* **TASK INSTRUCTIONS**: Would you print the material exactly, starting at its first line and ending at the line holding "(-0.102, 1.430, 1.308)])"?

[begin ITEMS]

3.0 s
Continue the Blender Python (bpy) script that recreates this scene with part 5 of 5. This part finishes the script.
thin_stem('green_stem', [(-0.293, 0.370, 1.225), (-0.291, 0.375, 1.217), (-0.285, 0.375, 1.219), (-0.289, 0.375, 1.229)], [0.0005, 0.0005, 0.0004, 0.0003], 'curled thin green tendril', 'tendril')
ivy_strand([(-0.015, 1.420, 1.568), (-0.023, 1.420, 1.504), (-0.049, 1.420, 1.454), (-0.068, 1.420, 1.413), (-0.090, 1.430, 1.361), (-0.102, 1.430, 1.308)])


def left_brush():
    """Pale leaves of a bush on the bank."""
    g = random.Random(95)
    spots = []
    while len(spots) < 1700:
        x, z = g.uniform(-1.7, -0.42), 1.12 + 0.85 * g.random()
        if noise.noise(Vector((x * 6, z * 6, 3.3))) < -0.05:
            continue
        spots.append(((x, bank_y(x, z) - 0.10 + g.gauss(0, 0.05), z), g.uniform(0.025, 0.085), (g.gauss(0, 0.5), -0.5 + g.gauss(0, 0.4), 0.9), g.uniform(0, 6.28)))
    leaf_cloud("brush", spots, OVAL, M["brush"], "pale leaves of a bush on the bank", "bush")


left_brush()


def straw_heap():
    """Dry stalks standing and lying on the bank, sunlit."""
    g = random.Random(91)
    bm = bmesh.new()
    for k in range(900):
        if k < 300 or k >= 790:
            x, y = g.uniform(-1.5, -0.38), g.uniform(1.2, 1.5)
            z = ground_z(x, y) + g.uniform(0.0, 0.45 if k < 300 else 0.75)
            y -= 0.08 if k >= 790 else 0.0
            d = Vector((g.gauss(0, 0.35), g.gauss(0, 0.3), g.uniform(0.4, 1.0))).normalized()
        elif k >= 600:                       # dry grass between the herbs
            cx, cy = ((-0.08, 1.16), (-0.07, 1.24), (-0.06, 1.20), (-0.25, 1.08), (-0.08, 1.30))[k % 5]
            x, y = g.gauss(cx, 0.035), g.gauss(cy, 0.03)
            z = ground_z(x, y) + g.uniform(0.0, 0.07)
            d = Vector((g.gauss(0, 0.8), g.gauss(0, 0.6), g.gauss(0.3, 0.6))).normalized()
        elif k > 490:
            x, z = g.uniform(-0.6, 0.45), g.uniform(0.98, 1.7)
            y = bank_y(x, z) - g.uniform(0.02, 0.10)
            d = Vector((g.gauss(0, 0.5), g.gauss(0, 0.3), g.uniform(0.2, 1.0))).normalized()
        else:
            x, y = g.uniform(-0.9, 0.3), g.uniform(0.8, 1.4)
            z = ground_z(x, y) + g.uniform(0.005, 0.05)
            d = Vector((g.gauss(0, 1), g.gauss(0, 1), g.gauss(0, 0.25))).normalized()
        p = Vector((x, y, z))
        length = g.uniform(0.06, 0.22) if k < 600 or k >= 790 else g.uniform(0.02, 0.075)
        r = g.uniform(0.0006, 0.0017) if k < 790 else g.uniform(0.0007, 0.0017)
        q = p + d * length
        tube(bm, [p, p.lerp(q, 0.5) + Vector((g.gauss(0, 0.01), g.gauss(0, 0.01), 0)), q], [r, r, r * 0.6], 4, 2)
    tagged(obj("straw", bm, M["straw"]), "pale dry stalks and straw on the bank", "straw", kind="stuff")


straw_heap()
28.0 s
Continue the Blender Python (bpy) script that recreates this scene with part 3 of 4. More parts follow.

[end ITEMS]

* **FINISHED TASK**:
3.0 s
Continue the Blender Python (bpy) script that recreates this scene with part 5 of 5. This part finishes the script.
thin_stem('green_stem', [(-0.293, 0.370, 1.225), (-0.291, 0.375, 1.217), (-0.285, 0.375, 1.219), (-0.289, 0.375, 1.229)], [0.0005, 0.0005, 0.0004, 0.0003], 'curled thin green tendril', 'tendril')
ivy_strand([(-0.015, 1.420, 1.568), (-0.023, 1.420, 1.504), (-0.049, 1.420, 1.454), (-0.068, 1.420, 1.413), (-0.090, 1.430, 1.361), (-0.102, 1.430, 1.308)])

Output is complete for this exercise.